A powerful explosion rocked a Russian air base in Crimea, killing one person and wounding several others, while sunbathers watched on.
Russia’s Defense Ministry said munitions blew up at the Saki base. Ukraine has denied responsibility.
Videos posted to social media showed sunbathers fleeing a nearby beach as huge clouds of smoke from the explosions rose over the horizon.
The headquarters of Russia’s Black Sea Fleet in the Crimean port of Sevastopol was hit by a small-scale explosion delivered by a makeshift drone last month in an attack blamed on Ukrainian saboteurs.
Crimea’s head Sergei Aksyonov said ambulances and medical helicopters were sent to the Saki air base and the area was sealed off.
One person was killed, according to the regional leader of Crimea, Sergei Aksyonov.
Earlier authorities reported that five people were wounded, with one of them hospitalised and the others treated for cuts from shards of glass and released.
Officials in Moscow have long warned Ukraine that any attack on Crimea would trigger massive retaliation, including strikes on “decision-making centers” in Kyiv.
The Saki base was used by Russian warplanes to strike areas in Ukraine’s south on short notice.
⚡️Russia claims explosions in Crimean airfield caused by munitions detonation.
— The Kyiv Independent (@KyivIndependent) August 9, 2022
Following reports of explosions in Crimea, Russian Defense Ministry said the blasts at the Saki Air Base occurred due to the detonation of munitions. Ukraine hasn't yet commented.
📷Ukrainska Pravda pic.twitter.com/EaJdXkOwSf
Earlier on Tuesday, Ukrainian officials said that at least three Ukrainian civilians were killed and 23 wounded by Russian shelling in 24 hours, including an attack not far from the Russian-occupied Zaporizhzhia nuclear power plant.
The Russians fired over 120 rockets at the town of Nikopol, which is across the Dnieper River from the plant, Dnipropetrovsk Gov. Valentyn Reznichenko said. Several apartment buildings and industrial sites were damaged, he said.

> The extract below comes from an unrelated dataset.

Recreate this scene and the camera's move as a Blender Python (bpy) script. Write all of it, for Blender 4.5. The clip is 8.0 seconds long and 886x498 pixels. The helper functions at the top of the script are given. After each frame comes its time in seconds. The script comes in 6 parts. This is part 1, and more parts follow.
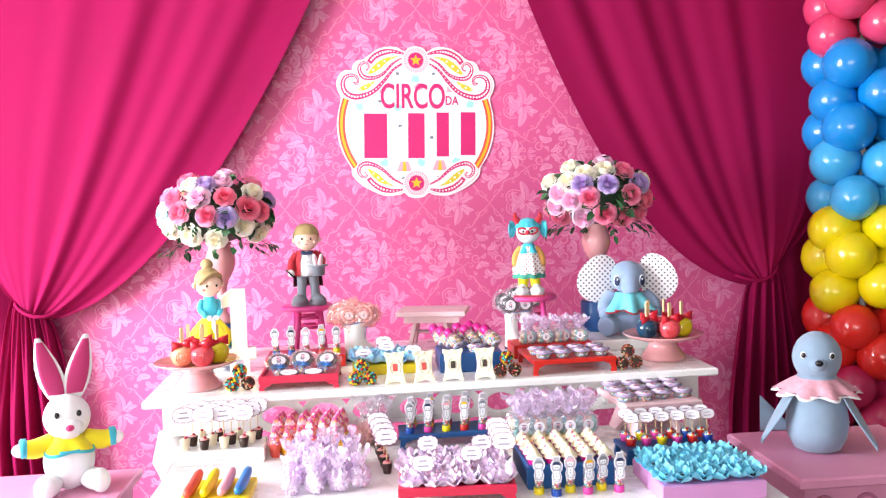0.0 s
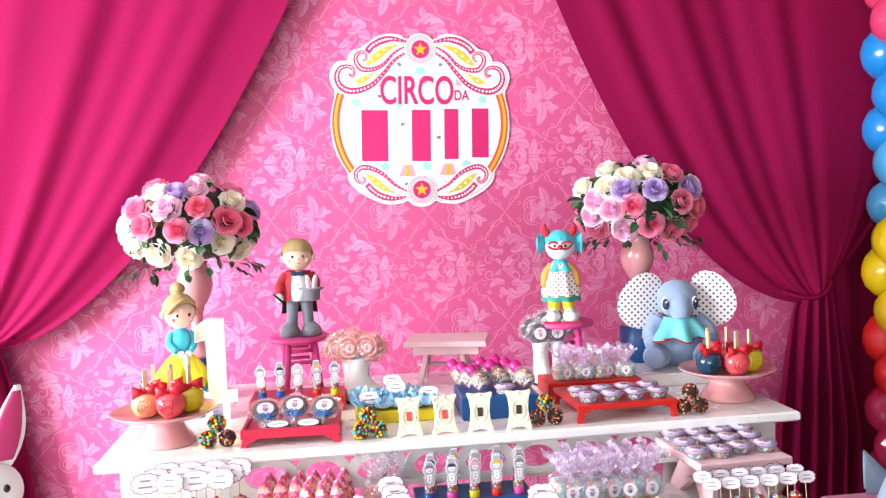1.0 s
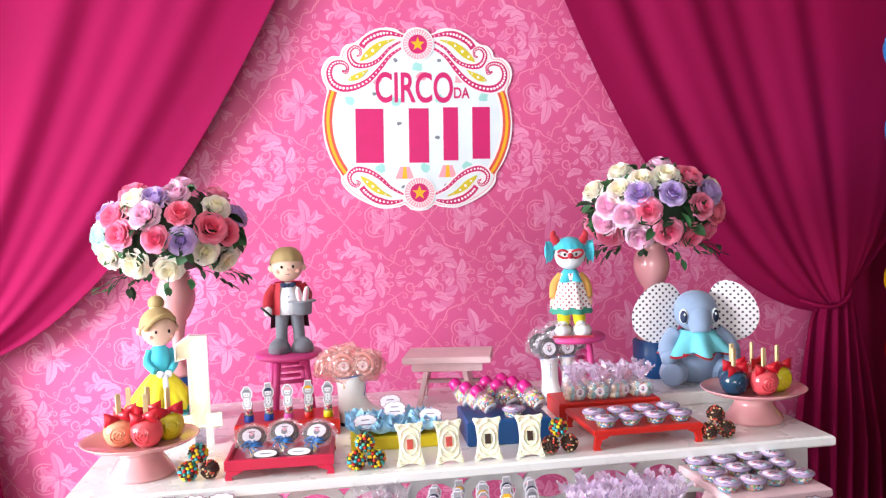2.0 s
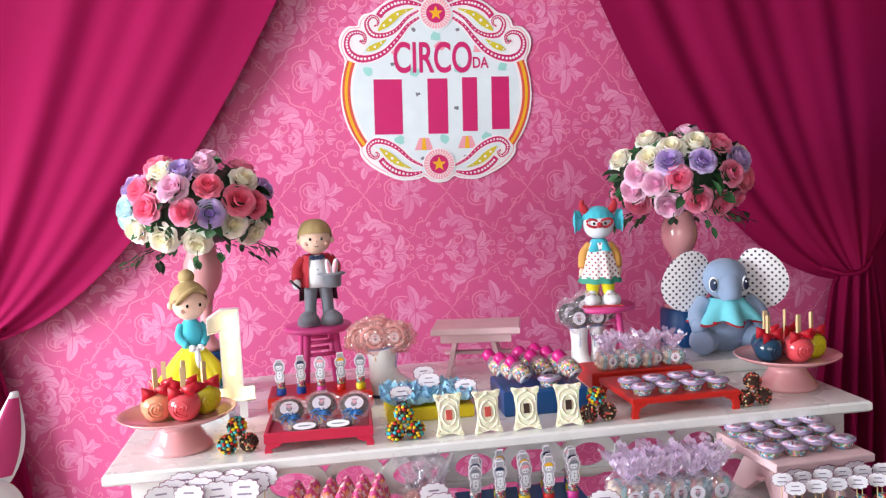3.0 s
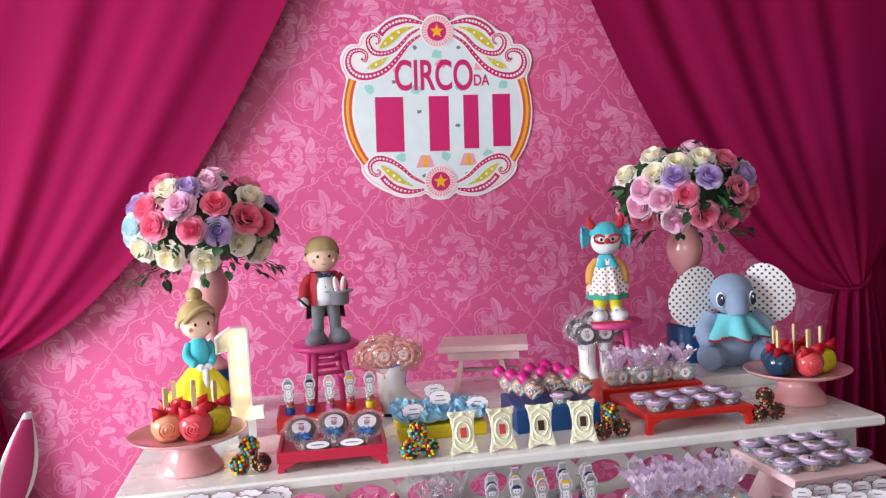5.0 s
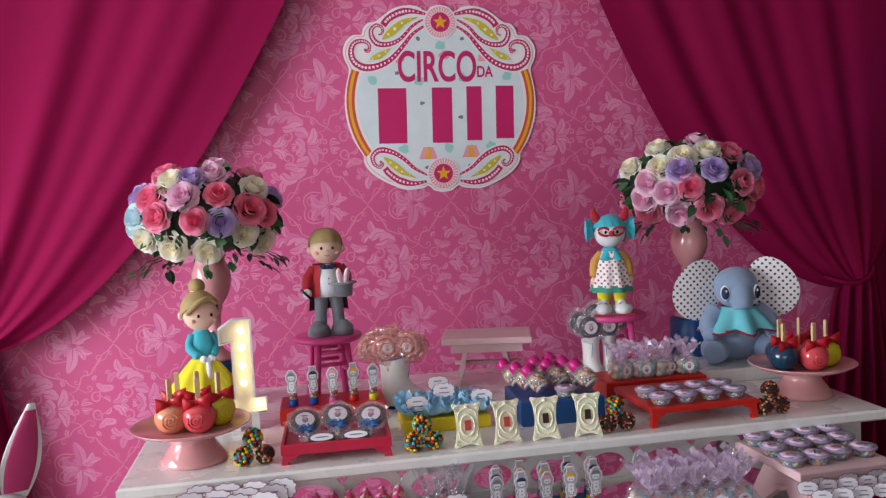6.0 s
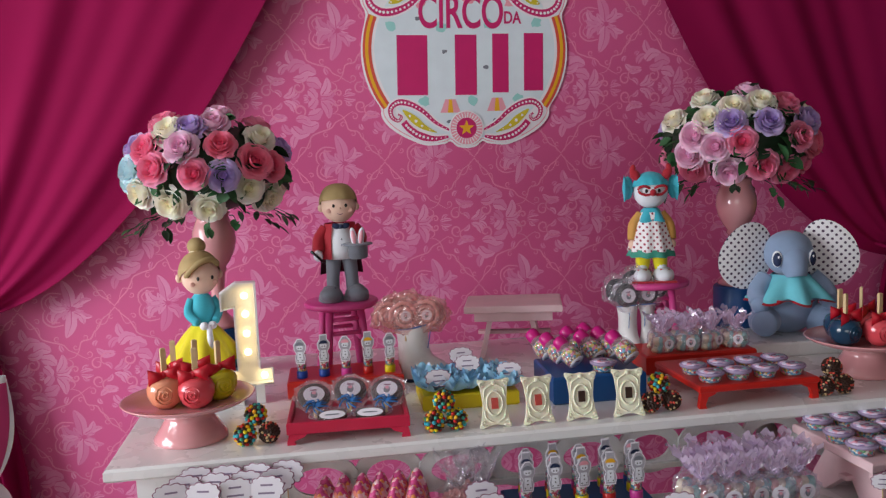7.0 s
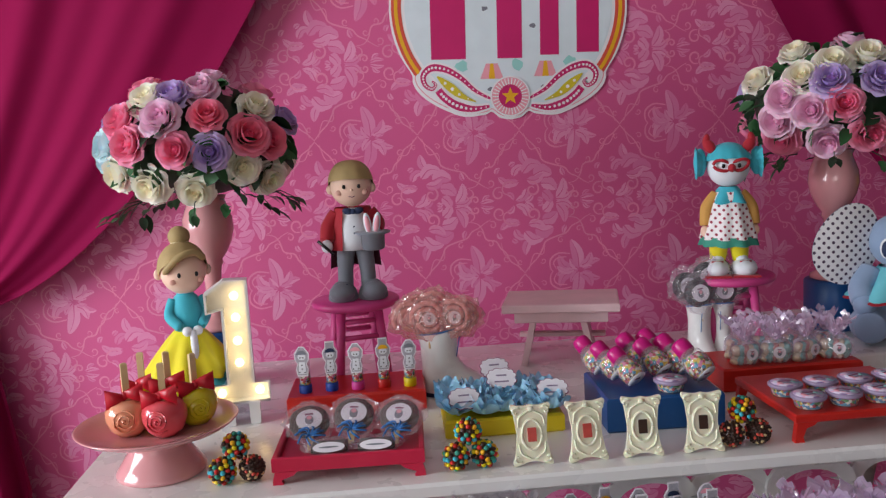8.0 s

Ukraine and Russia have accused each other in recent days of shelling the power station, the biggest nuclear plant in Europe, stoking international fears of a catastrophe.
In his nightly video address, Ukrainian President Volodymyr Zelenskyy called for new sanctions against Russia, accusing it of risking another nuclear disaster.

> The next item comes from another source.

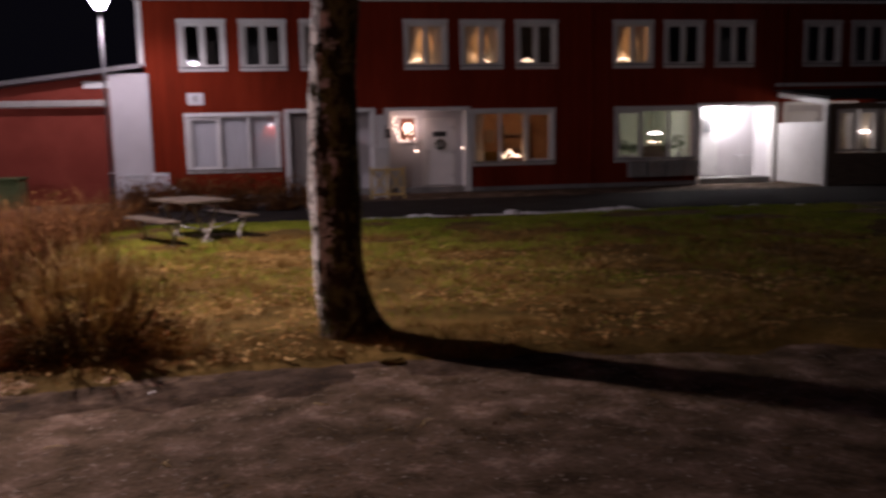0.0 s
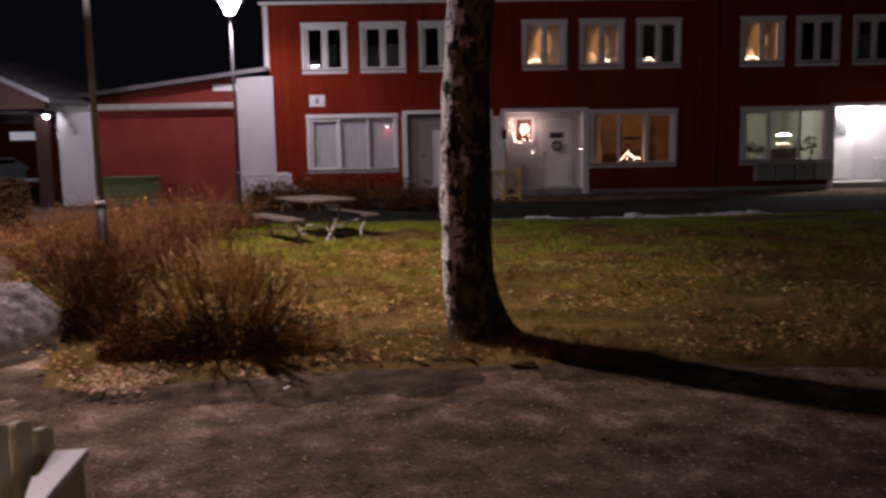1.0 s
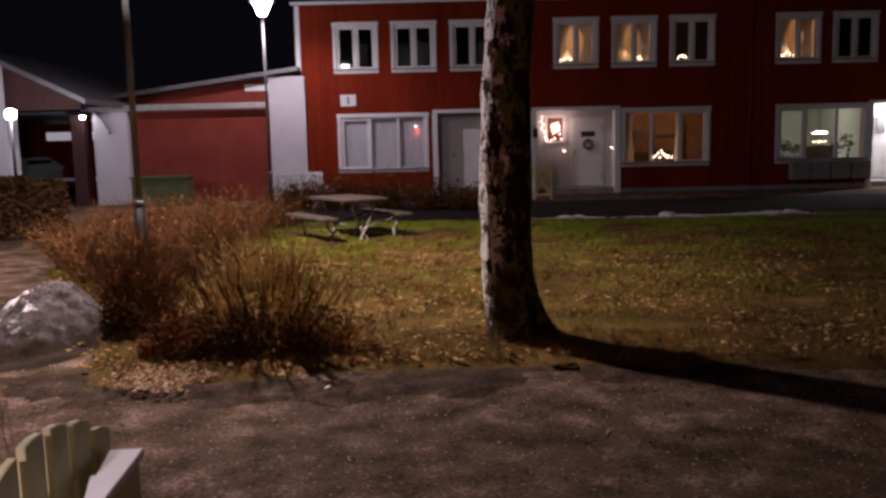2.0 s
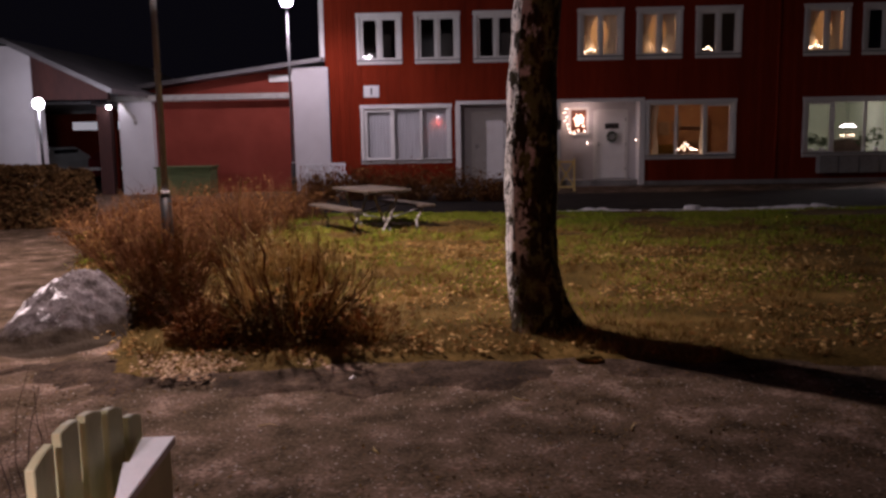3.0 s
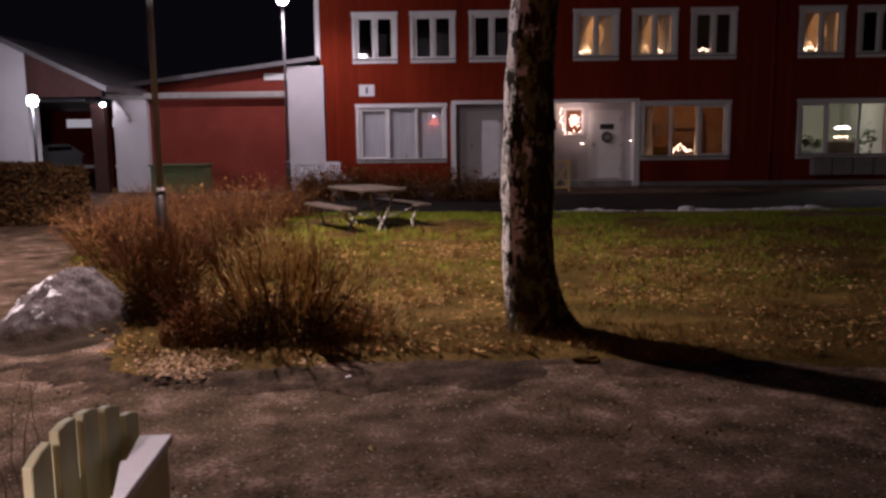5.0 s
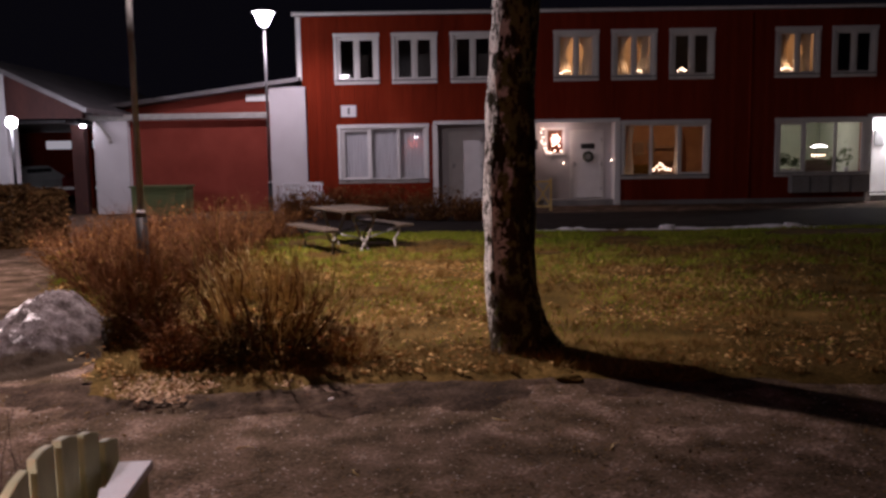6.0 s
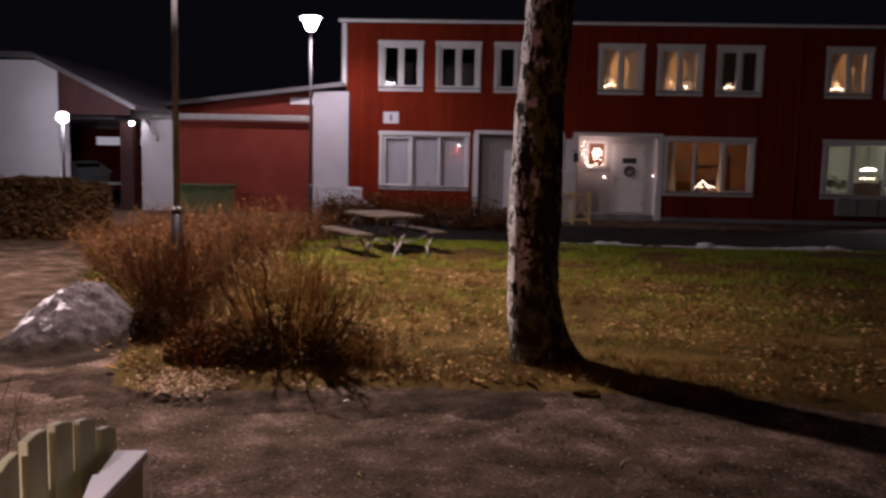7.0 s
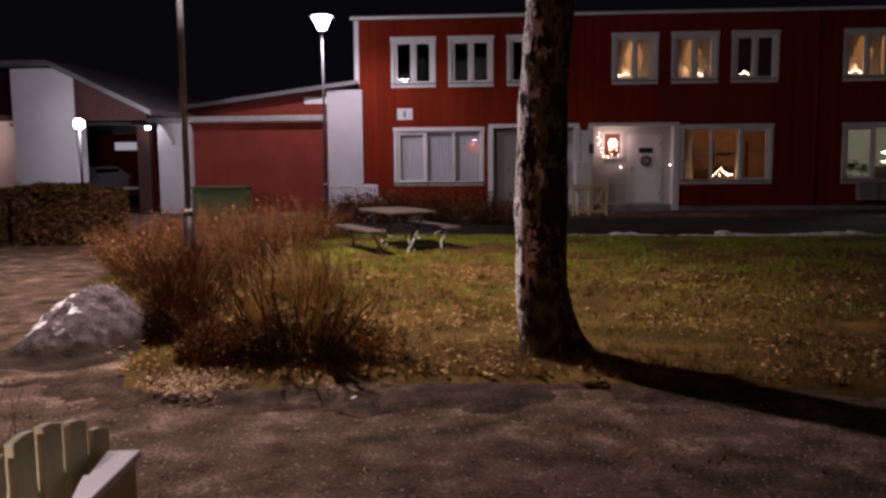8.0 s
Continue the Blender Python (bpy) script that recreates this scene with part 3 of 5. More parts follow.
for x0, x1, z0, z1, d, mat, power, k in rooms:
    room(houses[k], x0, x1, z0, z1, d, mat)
    if power:
        lamp("room_light", ((x0 + x1) / 2, FRONT + 1.6, z1 - 0.4), power, WARM if mat != ROOM_GREEN else PALE, 0.12)

# ---- garage wing and carport ----
wing = thing("garage", "low red plastered garage with white piers and sloping roof", "garage")
part("wall", boxes((-8.57, 24.25, GROUND - 0.2, -4.40, 24.5, 2.60)), RED_PLASTER, wing)
part("pier", boxes((-9.58, 24.0, GROUND - 0.2, -8.57, 24.5, 2.62)), WHITE_PLASTER, wing)
part("pier", boxes((-4.40, 24.3, GROUND - 0.2, -3.32, 24.46, 3.57), (-4.40, 24.461, GROUND - 0.2, -3.46, 24.6, 3.57)), WHITE_PLASTER, wing)
part("gutter", boxes((-9.9, 23.97, 2.63, -4.42, 24.25, 2.82), bevel=0.03), GALVANISED, wing)


def slope_slab(x0, z0, x1, z1, y0, y1, t):
    bm = bmesh.new()
    vs = [bm.verts.new(p) for y in (y0, y1) for p in ((x0, y, z0), (x1, y, z1), (x1, y, z1 + t), (x0, y, z0 + t))]
    for f in ((0, 1, 2, 3), (7, 6, 5, 4), (0, 4, 5, 1), (1, 5, 6, 2), (2, 6, 7, 3), (3, 7, 4, 0)):
        bm.faces.new([vs[i] for i in f])
    return bm


def gable(x0, lo0, hi0, x1, lo1, hi1, y0, y1):
    bm = bmesh.new()
    vs = [bm.verts.new(p) for y in (y0, y1) for p in ((x0, y, lo0), (x1, y, lo1), (x1, y, hi1), (x0, y, hi0))]
    for f in ((0, 1, 2, 3), (7, 6, 5, 4), (0, 4, 5, 1), (1, 5, 6, 2), (2, 6, 7, 3), (3, 7, 4, 0)):
        bm.faces.new([vs[i] for i in f])
    return bm


part("upper_wall", gable(-9.8, 2.6, 2.88, -4.41, 2.6, 3.6, 24.6, 24.8), RED_PLASTER, wing)
part("roof", slope_slab(-10.2, 2.86, -3.46, 3.72, 24.1, 32, 0.12), ZINC, wing)
pipe_bm = bmesh.new()
rod(pipe_bm, (-9.45, 23.93, 2.62), (-9.08, 23.94, 2.12), 0.045, sides=12), rod(pipe_bm, (-9.08, 23.94, 2.12), (-9.08, 23.98, 1.98), 0.045, sides=12)
part("downpipe", pipe_bm, GALVANISED, wing)
part("end_board", boxes((-5.15, 24.54, 3.18, -4.42, 24.59, 3.38)), WHITE, wing)
part("back_wall", boxes((-9.58, 24.51, GROUND - 0.2, -9.38, 32, 2.6), (-9.38, 31.8, GROUND - 0.2, -3.47, 32, 2.7)), RED_PLASTER, wing)

left = thing("gable_house", "white plastered house with a low gable roof", "house")
part("pier", boxes((-12.68, 21.6, -0.2, -11.46, 22.2, 4.06)), WHITE_PLASTER, left)
part("pier", gable(-11.46, -0.2, 4.06, -10.89, -0.2, 3.78, 21.601, 22.2), WHITE_PLASTER, left)
part("wall", boxes((-18, 22.6, -0.2, -12.76, 22.8, 2.70)), WHITE_PLASTER, left)
part("soffit", boxes((-18, 21.0, 2.68, -12.76, 22.59, 2.78)), SHADED_BOARDS, left)
part("gable_wall", boxes((-18, 22.3, 2.79, -12.76, 22.5, 4.1)), SHADED_BOARDS, left)
part("upper_wall", gable(-10.9, 2.62, 3.82, -8.85, 2.62, 2.82, 21.62, 21.8), SHADED_BOARDS, left)
part("roof", slope_slab(-11.5, 4.12, -8.65, 2.74, 21.4, 32, 0.14), ZINC, left)
part("roof", slope_slab(-20, 4.14, -11.5, 4.12, 21.4, 32, 0.14), ZINC, left)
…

“We are actively informing the world about Russian nuclear blackmail,” he said.
The Kremlin claimed that Ukraine’s military was attacking the plant and urged Western powers to force Kyiv to stop.
The Ukrainians in recent weeks have been mounting counterattacks in Russian-occupied areas of southern Ukraine while also trying to hold off the Kremlin’s forces in the country’s industrial Donbas region in the east.